Perhaps there is no better example than his fourth quarter sack against Temple. The Owls, only trailing by three with six minutes and 45 seconds left in the fourth quarter, were driving yet again and facing a 2nd-and-9 from their own 38-yard line. As soon as Anthony Russo snapped the ball out of the shotgun, Allen burst off the line and beat his man, forcing the Temple quarterback to step up in the pocket. But all it took was one arm for Allen to throw a wrench in the play and, in effect, the Owls’ comeback. The senior used his arm to wrestle Russo to ground for a loss of seven yards. Ultimately, Temple had to punt, BC scored on the ensuing possession, and the Eagles held on for the win. Plays like that separated Allen from the rest of the pack. When all was said and done, he finished the season with 61 tackles—15 of which were for loss—a career-high 6.5 sacks, one interception, seven passes defended, one forced fumble, two fumble recoveries, and a pair of blocked kicks, earning Second Team All-ACC honors in the process.

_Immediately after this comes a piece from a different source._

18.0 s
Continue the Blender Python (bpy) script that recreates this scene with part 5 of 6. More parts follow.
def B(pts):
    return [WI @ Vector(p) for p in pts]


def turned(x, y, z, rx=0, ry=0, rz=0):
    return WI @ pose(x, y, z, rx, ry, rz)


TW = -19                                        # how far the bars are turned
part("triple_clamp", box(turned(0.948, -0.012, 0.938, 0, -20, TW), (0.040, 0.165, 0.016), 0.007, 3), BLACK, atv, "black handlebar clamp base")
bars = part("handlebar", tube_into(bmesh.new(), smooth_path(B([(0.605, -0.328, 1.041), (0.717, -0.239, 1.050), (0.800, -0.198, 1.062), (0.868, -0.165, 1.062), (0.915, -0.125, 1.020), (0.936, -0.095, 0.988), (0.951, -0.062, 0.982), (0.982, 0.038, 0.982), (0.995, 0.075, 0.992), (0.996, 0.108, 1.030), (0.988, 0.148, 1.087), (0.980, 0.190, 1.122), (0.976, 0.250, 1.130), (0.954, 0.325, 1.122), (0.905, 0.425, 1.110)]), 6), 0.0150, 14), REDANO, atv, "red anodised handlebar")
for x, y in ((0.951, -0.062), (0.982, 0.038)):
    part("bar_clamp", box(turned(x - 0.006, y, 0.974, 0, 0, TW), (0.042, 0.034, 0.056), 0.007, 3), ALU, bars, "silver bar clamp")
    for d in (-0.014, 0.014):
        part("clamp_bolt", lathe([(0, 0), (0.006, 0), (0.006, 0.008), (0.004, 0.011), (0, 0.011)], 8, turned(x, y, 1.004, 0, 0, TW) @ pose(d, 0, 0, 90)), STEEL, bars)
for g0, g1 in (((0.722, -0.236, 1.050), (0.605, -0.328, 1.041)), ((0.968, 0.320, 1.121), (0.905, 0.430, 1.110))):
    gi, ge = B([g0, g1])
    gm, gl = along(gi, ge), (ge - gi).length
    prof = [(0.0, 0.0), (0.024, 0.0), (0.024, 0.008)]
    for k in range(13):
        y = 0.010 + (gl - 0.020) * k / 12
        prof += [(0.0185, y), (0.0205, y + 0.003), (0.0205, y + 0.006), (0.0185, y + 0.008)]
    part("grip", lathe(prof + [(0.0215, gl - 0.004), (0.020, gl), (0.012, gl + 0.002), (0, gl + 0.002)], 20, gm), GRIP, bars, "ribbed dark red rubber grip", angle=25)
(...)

Breakout Player: Hamp Cheevers
For the second year in a row, BC’s breakout player has emerged from the secondary (last year’s being Lukas Denis). Given the position group’s strength, it could’ve been anticipated. The Eagles have sent four defensive backs to the NFL in the past three years and could very well see two more drafted this April. This time around, it was Hamp Cheevers who made a name for himself at the corner spot. Luckily for the junior, he was well prepared for the spotlight after replacing Kamrin Moore for the final two and a half games of the 2017 season. Entering the year, one of the biggest questions surrounding Reid’s defense was BC’s cornerbacks. Losing both Moore and Isaac Yiadom to the pros certainly hurt, but Cheevers softened the blow. Standing at 5-foot-10, the shifty defensive back more than held his own on the outside, often covering taller wideouts.

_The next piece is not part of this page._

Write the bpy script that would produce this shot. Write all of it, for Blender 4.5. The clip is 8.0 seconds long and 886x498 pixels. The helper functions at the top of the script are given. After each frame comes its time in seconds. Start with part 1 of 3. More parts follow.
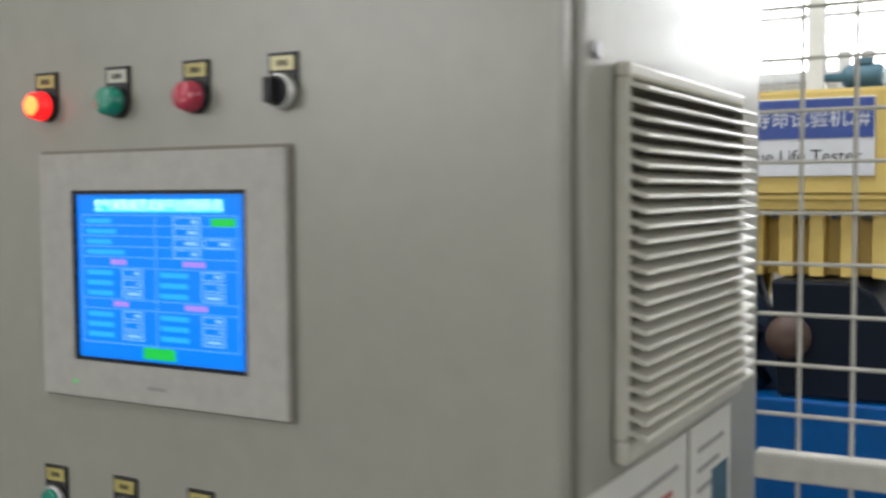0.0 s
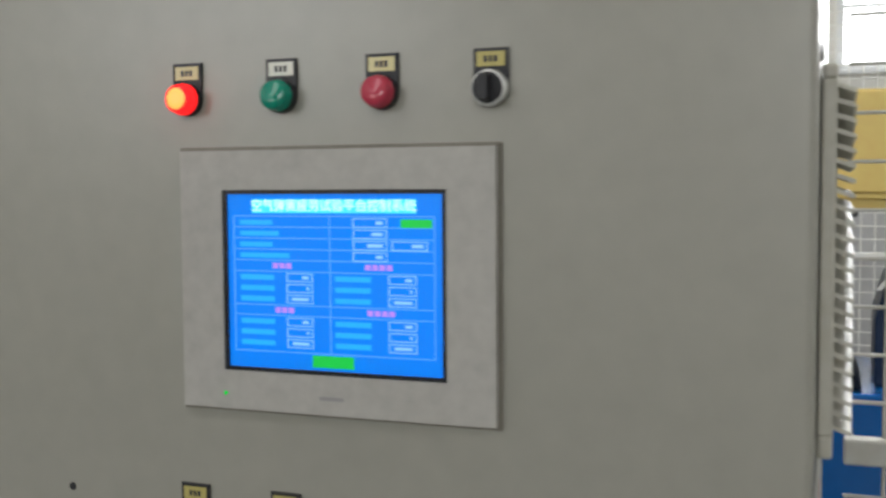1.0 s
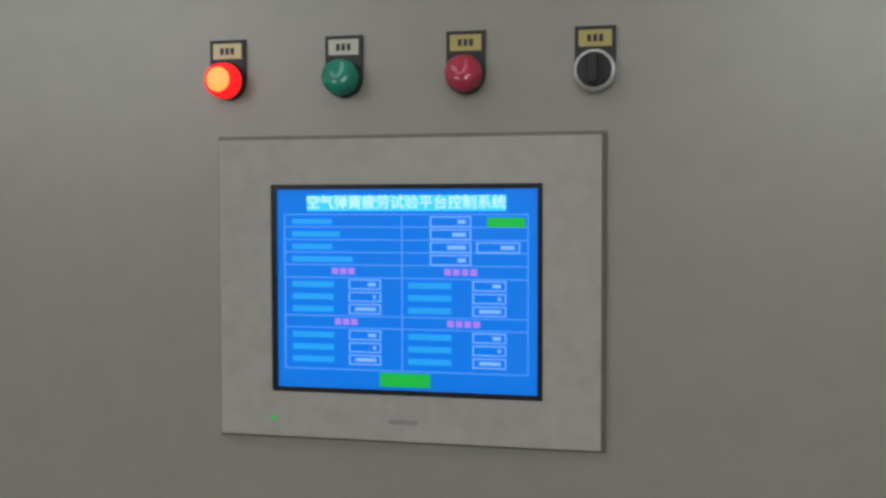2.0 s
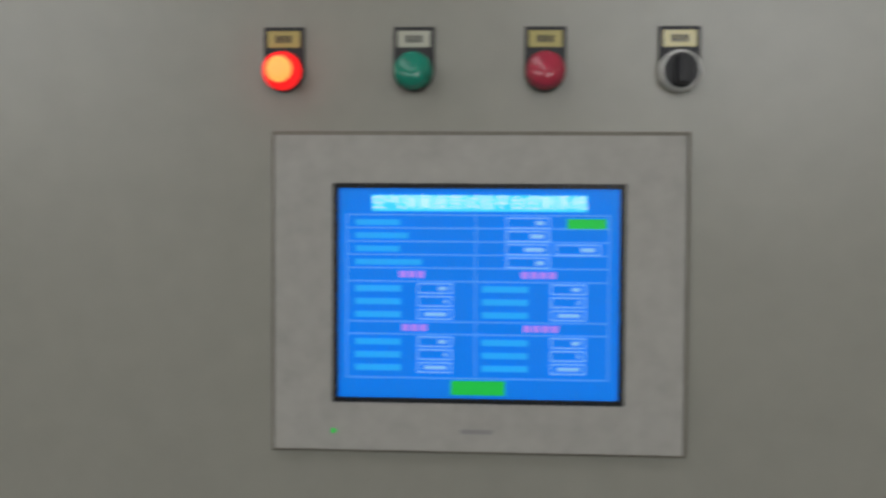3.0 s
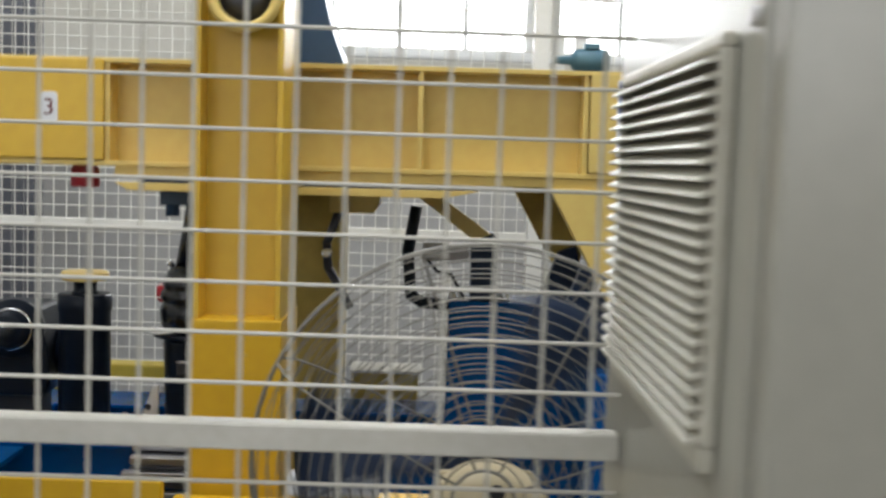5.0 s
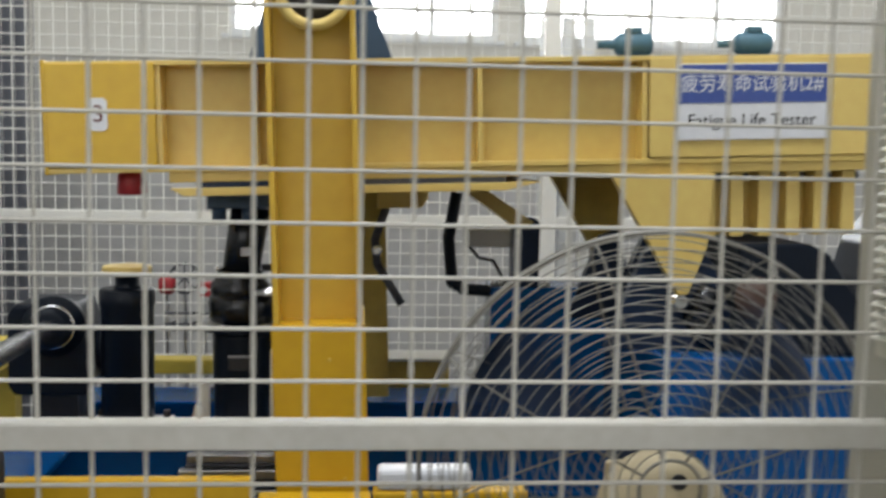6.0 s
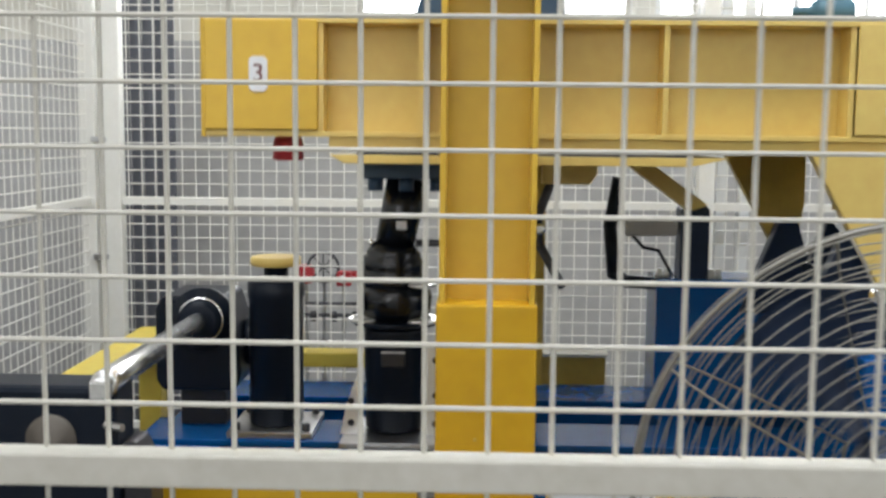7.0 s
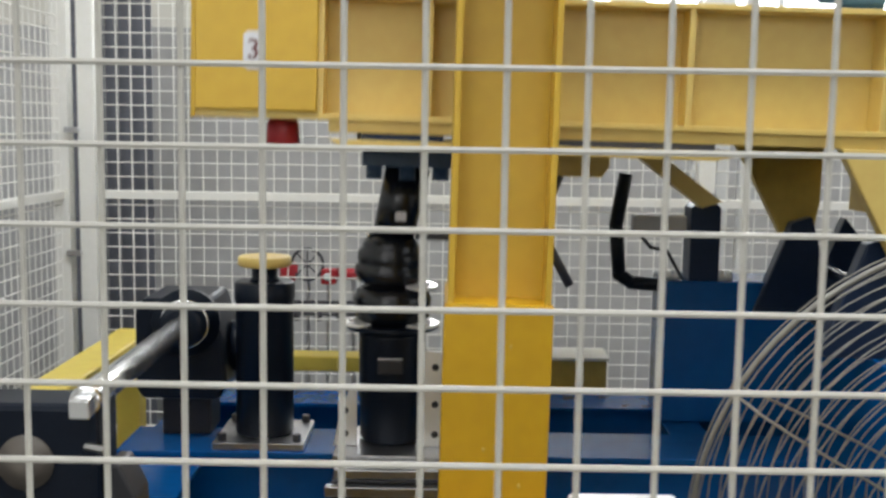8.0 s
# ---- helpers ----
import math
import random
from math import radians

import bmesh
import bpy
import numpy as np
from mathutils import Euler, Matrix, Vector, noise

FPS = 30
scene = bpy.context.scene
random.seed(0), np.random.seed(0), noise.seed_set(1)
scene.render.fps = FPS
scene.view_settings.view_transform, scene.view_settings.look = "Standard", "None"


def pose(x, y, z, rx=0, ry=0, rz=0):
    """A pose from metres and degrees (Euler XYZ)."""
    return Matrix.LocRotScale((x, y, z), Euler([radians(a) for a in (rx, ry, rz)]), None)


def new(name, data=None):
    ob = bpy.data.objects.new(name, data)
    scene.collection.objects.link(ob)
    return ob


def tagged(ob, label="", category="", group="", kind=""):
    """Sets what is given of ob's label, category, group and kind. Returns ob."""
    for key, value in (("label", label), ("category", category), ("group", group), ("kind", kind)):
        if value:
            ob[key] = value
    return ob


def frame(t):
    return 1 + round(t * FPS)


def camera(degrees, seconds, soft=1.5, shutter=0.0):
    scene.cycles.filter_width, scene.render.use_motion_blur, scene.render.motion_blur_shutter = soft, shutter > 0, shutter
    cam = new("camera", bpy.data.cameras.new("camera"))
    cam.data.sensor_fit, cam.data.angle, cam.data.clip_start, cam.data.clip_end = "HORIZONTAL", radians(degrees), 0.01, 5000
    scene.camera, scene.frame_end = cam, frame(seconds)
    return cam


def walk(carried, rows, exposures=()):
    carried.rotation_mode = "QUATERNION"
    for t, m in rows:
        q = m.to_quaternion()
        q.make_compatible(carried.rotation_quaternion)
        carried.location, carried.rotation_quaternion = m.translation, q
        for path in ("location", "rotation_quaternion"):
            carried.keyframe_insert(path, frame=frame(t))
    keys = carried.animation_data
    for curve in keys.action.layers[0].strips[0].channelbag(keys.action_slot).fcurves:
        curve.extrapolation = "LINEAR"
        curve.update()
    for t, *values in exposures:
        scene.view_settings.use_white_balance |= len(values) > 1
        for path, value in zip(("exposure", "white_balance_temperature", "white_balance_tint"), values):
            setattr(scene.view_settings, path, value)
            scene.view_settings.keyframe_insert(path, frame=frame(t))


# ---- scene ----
cam = camera(45.13, 8.0, soft=2.8, shutter=0.7)
PATH = [
    (0.0, 0.732, -0.749, 1.431, 29.50, -3.08, 0.33),
    (0.5, 0.560, -0.824, 1.429, 24.92, -2.57, 0.96),
    (1.0, 0.427, -0.868, 1.438, 20.34, -3.46, 0.35),
    (1.5, 0.301, -0.833, 1.425, 16.80, -2.97, 0.25),
    (3.0, 0.023, -0.817, 1.416, 3.52, -2.24, -0.36),
    (3.5, -0.162, -0.846, 1.451, -0.32, -5.14, -0.37),
    (4.0, -0.274, -0.810, 1.446, 2.04, -5.50, -0.34),
    (4.5, -0.457, -0.784, 1.440, 1.73, -4.89, -0.95),
    (4.7, -0.511, -0.744, 1.434, 1.09, -4.58, -1.65),
    (5.8, -0.981, -0.675, 1.429, -4.40, -4.83, -0.86),
    (6.0, -1.028, -0.656, 1.430, -4.43, -5.38, -1.17),
    (6.2, -1.068, -0.628, 1.428, -3.94, -5.91, -1.06),
    (6.5, -1.104, -0.588, 1.418, -2.36, -5.93, -1.16),
    (7.0, -1.160, -0.431, 1.420, 1.69, -6.26, -0.52),
    (7.5, -1.190, -0.315, 1.425, 0.83, -6.51, -0.46),
    (7.7, -1.214, -0.284, 1.415, 0.77, -6.19, -1.41),
    (8.0, -1.247, -0.248, 1.422, 0.17, -6.68, -0.91),
]
walk(cam, [(t, pose(x, y, z, 90 + p, r, w)) for t, x, y, z, w, p, r in PATH], exposures=[(0.0, -0.05), (0.5, 0.0), (1.0, -0.15), (1.5, -0.49), (3.0, -0.46), (3.5, 0.22), (4.0, 0.22), (4.7, 0.02), (6.0, -0.15), (6.5, 0.16), (7.0, 0.2), (7.5, 0.12), (8.0, 0.08)])

# ---- light: overcast sky through windows, plus added unseen rooflights and east windows ----
world = bpy.data.worlds.new("sky")
scene.world = world
world.use_nodes = True
wn = world.node_tree
sky = wn.nodes.new("ShaderNodeTexSky")
sky.sky_type, sky.sun_disc, sky.sun_elevation, sky.sun_rotation = "NISHITA", False, radians(40), radians(200)
wn.links.new(sky.outputs["Color"], wn.nodes["Background"].inputs["Color"])
wn.nodes["Background"].inputs["Strength"].default_value = 0.12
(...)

Cheevers read quarterbacks’ eyes at will and jumped a number of routes. That talented combination, alongside simply being in the right place at the right time, set the stage for his seven interceptions, tied with Syracuse’s Andre Cisco for the most in the nation. Like Denis, who picked off seven passes last year, Cheevers turned into an offensive threat when he got the ball in his hands. Although he was stopped in his tracks more times than not, he still recorded three 20-plus yard returns, including an 81-yard pick-six in the Eagles’ Week Two rout of Holy Cross. Cheevers was more than just a ballhawk, though—he was a shutdown corner. All year, he allowed a mere 35 receptions on 74 targets for 433 yards, according to Pro Football Focus. When targeted, the junior conceded a 40.0 passer rating, the second-lowest among ACC cornerbacks. Playing in 92 percent of BC’s defensive snaps, Cheevers—at least, to some degree—created an island on his side of the field.
Play of the Year: Michael Walker’s 74-Yard Punt Return Touchdown Vs. Clemson
Michael Walker, who was named a Second-Team Walter Camp All-American earlier this month and finished the season with most combined kick return yards in the country for the second-consecutive year, ranks among the top three return specialists in kick/punt return yardage in program history—but he’ll probably be remembered for one play more than anything else.
With six and a half minutes remaining in the first quarter of the Eagles’ Nov. 10 matchup with Clemson—a College GameDay-featured affair that was arguably BC Athletics’ biggest event of the decade—Tigers punter Will Spiers drifted right and kicked a rugby punt in the direction of Walker. Before it could reach the senior, it bounced off Clemson wide receiver T.J. Chase. Rather than letting the ball roll past his own 25-yard line, Walker surprised Clemson’s gunners by fielding the punt and immediately making a beeline for the edge, all while shedding a leg tackle. Once the Naples, Fla. native reached the outside, he sprinted down the sideline, juking past Dexter Lawrence and following his blockers to the end zone with his hoodie bobbing in the wind. With a 7-3 lead in hand, Walker galloped toward the BC student section, and Alumni Stadium erupted in jubilation. For a few minutes, Eagles fans forgot that Brown was out with an internal body injury—for a few minutes, there was the belief that BC could actually upset the No. 2 team in the country and contend for an ACC Championship.
The Eagles are losing 10 All-ACC selections to graduation, several of whom will likely find a home in the NFL. Fortunately for BC, it has one of its most talented recruiting classes in recent memory (ranked 55th in the nation by 247Sports) set to fill out the roster, headlined by four-star quarterback Sam Johnson and running back Patrick Garwo. The blue chips are on offense, but Addazio also reeled in 12 defensive recruits and addressed the depleted position groups, namely defensive line and defensive back. As far as the schedule is concerned, BC is primed for an unorthodox slate of games, starting with Richmond and Les Miles’ Kansas. Traveling to South Bend to square off against Notre Dame—one of the four programs to make this year’s CFP—will be no easy task. But with a game at Rutgers the week prior, the Eagles might have some momentum on their side entering the Holy War.
The ACC schedule has not been released, but BC is penciled in to play Florida State, N.C. State, Virginia Tech, and Wake Forest at home. On the road, the Eagles will face Clemson, Louisville, Pittsburgh, and Syracuse—in that group alone lies a potential national champion, a Syracuse team coming off its best season since 2001, and the reigning Coastal Division champions. The ACC was uncharacteristically average in 2018. Outside of Clemson, no team made a legitimate case for the College Football Playoff. But that’s not the norm. Odds are, the conference will be back to full strength next year, and BC will have to run the gauntlet, ready or not.